SET EXERCISE
In the listing below, locate the line containing "turn = (Vector(target)" and the line containing "ob = bpy.data.objects.new(name, data)". Output both of them and every line between, exactly as written, and nothing more.

MATERIAL
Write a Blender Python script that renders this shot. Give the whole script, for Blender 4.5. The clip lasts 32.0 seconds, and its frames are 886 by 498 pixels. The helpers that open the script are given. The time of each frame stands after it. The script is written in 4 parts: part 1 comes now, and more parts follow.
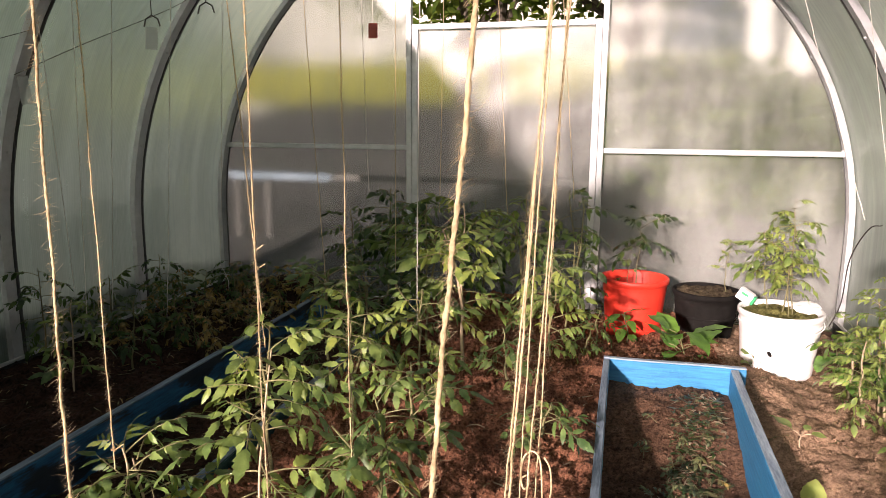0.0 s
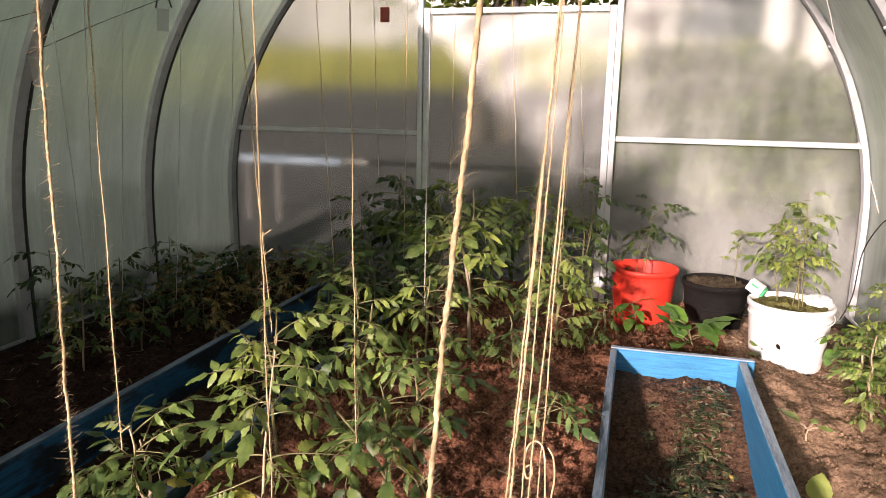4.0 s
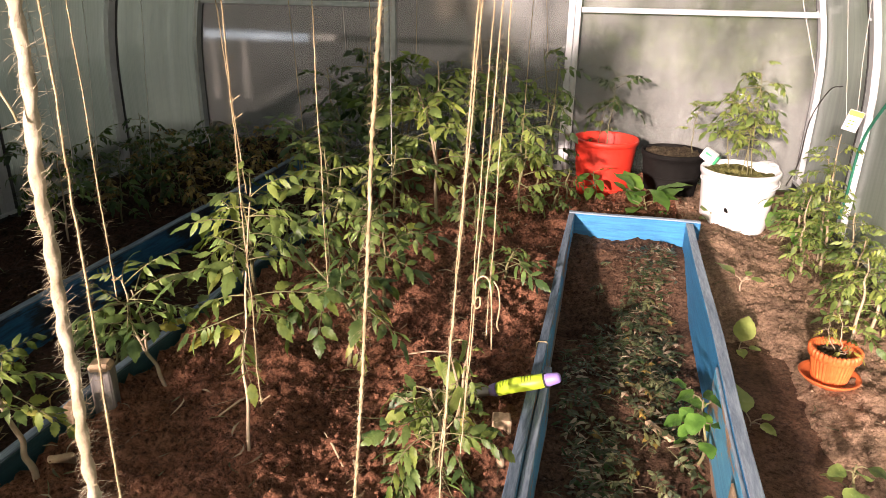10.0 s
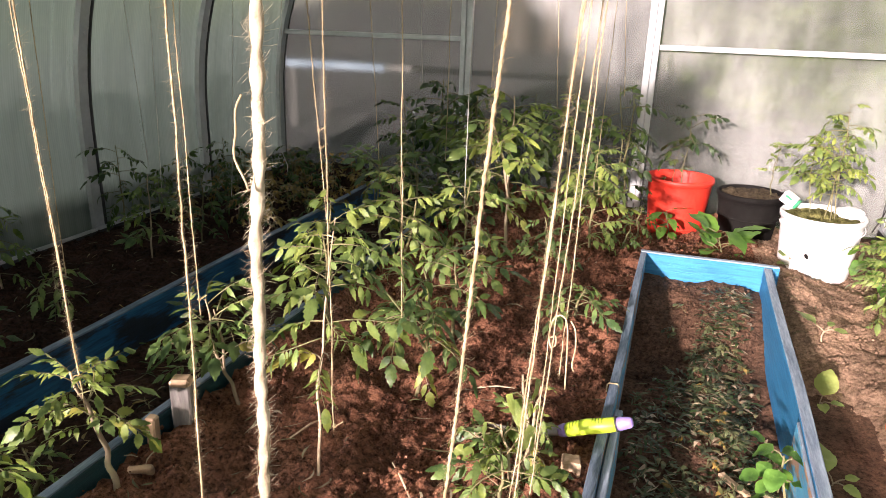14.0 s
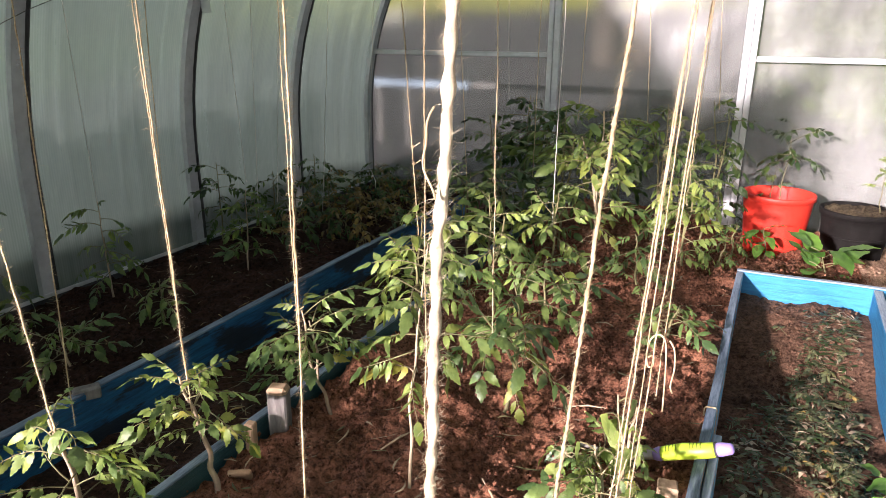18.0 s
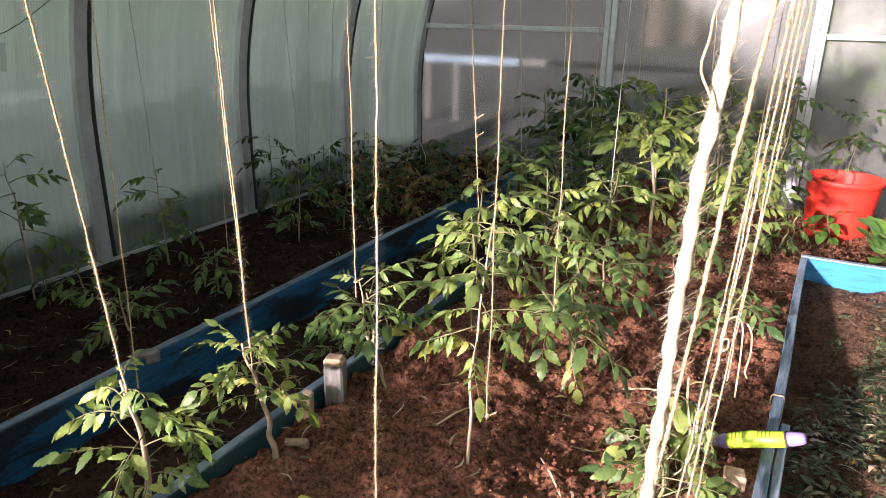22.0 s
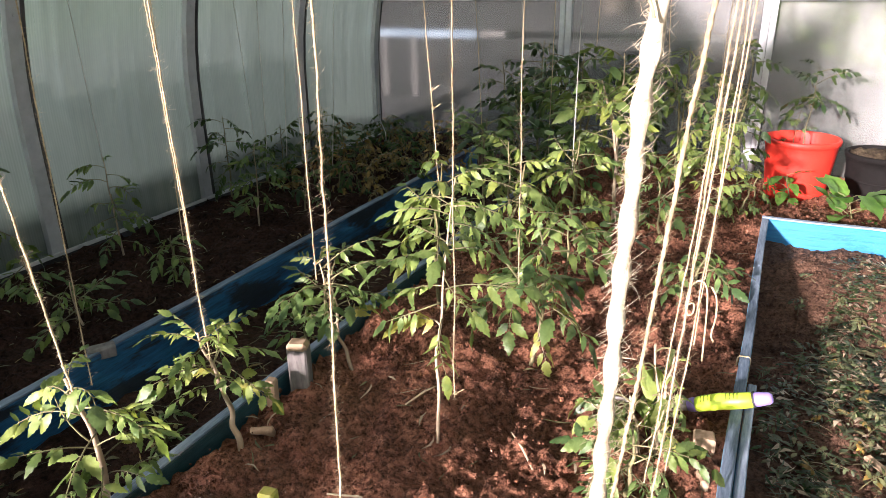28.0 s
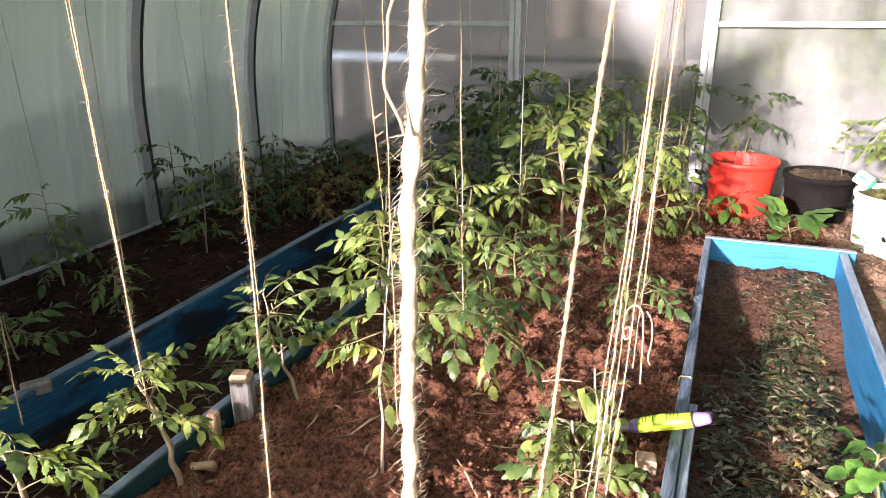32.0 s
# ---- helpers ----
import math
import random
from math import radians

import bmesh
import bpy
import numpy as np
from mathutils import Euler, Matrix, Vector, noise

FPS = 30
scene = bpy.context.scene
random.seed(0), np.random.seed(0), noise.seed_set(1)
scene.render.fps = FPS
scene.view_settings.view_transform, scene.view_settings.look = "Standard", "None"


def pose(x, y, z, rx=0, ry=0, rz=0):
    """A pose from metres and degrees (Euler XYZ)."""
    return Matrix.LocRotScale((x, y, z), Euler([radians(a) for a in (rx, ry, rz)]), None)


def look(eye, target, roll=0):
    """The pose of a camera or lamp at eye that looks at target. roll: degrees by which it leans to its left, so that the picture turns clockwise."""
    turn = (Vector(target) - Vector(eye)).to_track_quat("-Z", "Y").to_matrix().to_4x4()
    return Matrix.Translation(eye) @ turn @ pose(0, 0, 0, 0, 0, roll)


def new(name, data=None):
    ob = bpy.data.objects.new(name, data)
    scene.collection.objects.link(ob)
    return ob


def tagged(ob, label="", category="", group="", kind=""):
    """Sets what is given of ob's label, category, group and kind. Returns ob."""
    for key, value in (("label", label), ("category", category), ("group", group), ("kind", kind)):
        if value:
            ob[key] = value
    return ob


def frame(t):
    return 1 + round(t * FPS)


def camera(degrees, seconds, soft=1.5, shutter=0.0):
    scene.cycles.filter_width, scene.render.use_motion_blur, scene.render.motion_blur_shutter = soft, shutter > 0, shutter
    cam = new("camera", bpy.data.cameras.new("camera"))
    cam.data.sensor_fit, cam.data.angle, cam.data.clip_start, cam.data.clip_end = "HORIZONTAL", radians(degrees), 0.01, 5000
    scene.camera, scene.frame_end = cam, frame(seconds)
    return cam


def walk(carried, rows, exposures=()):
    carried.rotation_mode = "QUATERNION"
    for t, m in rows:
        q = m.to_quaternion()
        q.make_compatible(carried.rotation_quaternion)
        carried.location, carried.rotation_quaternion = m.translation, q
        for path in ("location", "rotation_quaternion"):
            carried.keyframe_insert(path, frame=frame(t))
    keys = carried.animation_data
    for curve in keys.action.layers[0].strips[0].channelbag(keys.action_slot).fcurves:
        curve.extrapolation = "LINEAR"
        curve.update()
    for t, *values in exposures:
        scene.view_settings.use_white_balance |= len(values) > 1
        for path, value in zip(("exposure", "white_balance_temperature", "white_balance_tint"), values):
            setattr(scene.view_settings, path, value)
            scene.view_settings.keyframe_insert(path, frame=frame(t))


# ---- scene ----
cam = camera(65.67, 32.0, 0.5)
EXPOSURE, KELVIN, TINT = 0.86, 6500.0, 29.0
PATH = [
    (0, 0.5378, 0.2171, 1.0176, 14.71, -10.49, 0.38),
    (0.5, 0.5443, 0.2163, 1.0168, 15.22, -11.33, 0.76),
    (1, 0.5468, 0.2176, 1.0199, 15.39, -11.38, 0.84),
    (1.5, 0.5489, 0.2237, 1.0170, 14.80, -11.27, 0.96),
    (2, 0.5551, 0.2275, 1.0166, 14.66, -11.57, 0.72),
    (2.5, 0.5503, 0.2295, 1.0147, 14.65, -11.65, 0.73),
    (3, 0.5412, 0.2289, 1.0144, 14.69, -11.65, 1.26),
    (3.5, 0.5400, 0.2230, 1.0169, 15.55, -11.66, 1.13),
    (5.5, 0.5454, 0.2259, 1.0278, 14.87, -11.87, 0.69),
    (6, 0.5491, 0.2272, 1.0247, 14.76, -12.96, -0.28),
    (6.5, 0.5547, 0.2198, 1.0243, 14.45, -13.76, -0.69),
    (7, 0.5702, 0.2067, 1.0284, 15.28, -14.81, -1.14),
    (7.5, 0.5874, 0.1726, 1.0320, 14.50, -14.81, -1.71),
    (8, 0.6139, 0.1409, 1.0280, 13.31, -17.32, -1.77),
    (8.5, 0.6125, 0.1235, 1.0128, 12.53, -19.80, -0.54),
    (9, 0.6044, 0.1190, 0.9999, 12.59, -21.45, 0.04),
    (9.5, 0.6019, 0.1191, 1.0003, 13.04, -21.89, 0.76),
    (10, 0.6015, 0.1166, 1.0057, 13.33, -21.33, 0.93),
    (10.5, 0.5998, 0.1160, 1.0080, 13.46, -21.06, 1.24),
    (11, 0.6015, 0.1158, 1.0074, 13.92, -21.60, 2.00),
    (11.5, 0.5935, 0.1132, 1.0074, 14.69, -21.03, 2.00),
    (12, 0.5810, 0.1121, 1.0118, 14.92, -21.00, 2.37),
    (12.5, 0.5776, 0.1115, 1.0134, 15.47, -20.43, 2.19),
    (13, 0.5779, 0.1110, 1.0121, 16.38, -20.41, 1.42),
    (13.5, 0.5799, 0.1128, 1.0132, 17.06, -20.25, 1.25),
    (14, 0.5725, 0.1053, 1.0169, 18.65, -19.06, 1.77),
    (14.5, 0.5637, 0.1009, 1.0174, 20.56, -19.15, 1.49),
    (16.5, 0.5700, 0.1058, 1.0160, 21.65, -18.77, 1.09),
    (17, 0.5667, 0.1033, 1.0150, 23.29, -18.35, 0.77),
    (17.5, 0.5570, 0.0976, 1.0150, 24.58, -18.39, 0.12),
    (18, 0.5513, 0.0936, 1.0153, 25.61, -17.81, 0.24),
    (18.5, 0.5405, 0.0908, 1.0154, 26.55, -17.99, 0.11),
    (19, 0.5322, 0.0889, 1.0142, 27.09, -17.94, 0.34),
    (19.5, 0.5223, 0.0854, 1.0157, 28.26, -18.13, 0.17),
    (20, 0.5117, 0.0821, 1.0158, 29.37, -18.33, 0.22),
    (20.5, 0.4997, 0.0767, 1.0110, 29.67, -18.07, 0.73),
    (21, 0.5003, 0.0825, 1.0081, 29.88, -18.63, 0.75),
    (21.5, 0.4997, 0.0857, 0.9994, 29.58, -19.04, 0.70),
    (22, 0.5010, 0.0920, 0.9953, 28.89, -19.50, 0.76),
    (22.5, 0.4924, 0.0980, 0.9908, 28.62, -20.08, 0.90),
    (23, 0.4884, 0.1005, 0.9893, 28.28, -20.22, 0.86),
    (23.5, 0.4892, 0.1003, 0.9901, 28.19, -20.49, 1.22),
    (24, 0.4864, 0.1005, 0.9873, 28.70, -20.67, 1.01),
    (24.5, 0.4839, 0.0998, 0.9873, 28.58, -20.72, 0.89),
    (25, 0.4863, 0.1004, 0.9831, 28.66, -20.81, 0.55),
    (25.5, 0.4867, 0.1047, 0.9831, 28.55, -21.12, 0.28),
    (27.5, 0.4978, 0.1203, 0.9850, 27.01, -20.91, -1.17),
    (28, 0.5004, 0.1224, 0.9828, 26.11, -21.39, -0.89),
    (28.5, 0.5057, 0.1206, 0.9841, 26.01, -20.76, -0.99),
    (29, 0.5050, 0.1187, 0.9831, 25.38, -20.41, -0.14),
    (29.5, 0.5084, 0.1255, 0.9875, 24.75, -20.40, 0.14),
    (30, 0.5096, 0.1283, 0.9900, 24.59, -20.43, 0.25),
    (30.5, 0.5167, 0.1317, 0.9925, 24.37, -20.29, -0.26),
    (31, 0.5240, 0.1332, 0.9907, 23.56, -20.13, -0.25),
    (31.5, 0.5295, 0.1339, 0.9930, 23.19, -19.87, -0.54),
    (32, 0.5287, 0.1371, 0.9967, 22.61, -19.82, -0.54),
]
walk(cam, [(t, pose(x, y, z, 0, 0, yaw) @ pose(0, 0, 0, 90 + pitch) @ pose(0, 0, 0, 0, 0, roll)) for t, x, y, z, yaw, pitch, roll in PATH],
     [(t, EXPOSURE + e, KELVIN + k, TINT) for t, e, k in ((0.0, -0.42, 0.0), (7.0, -0.54, 0.0), (9.0, -0.44, 100.0), (12.0, -0.26, 0.0), (14.0, -0.06, -300.0), (21.0, 0.08, -650.0), (23.5, 0.20, -650.0), (28.0, 0.26, -650.0), (32.0, 0.30, -600.0))])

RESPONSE
    turn = (Vector(target) - Vector(eye)).to_track_quat("-Z", "Y").to_matrix().to_4x4()
    return Matrix.Translation(eye) @ turn @ pose(0, 0, 0, 0, 0, roll)


def new(name, data=None):
    ob = bpy.data.objects.new(name, data)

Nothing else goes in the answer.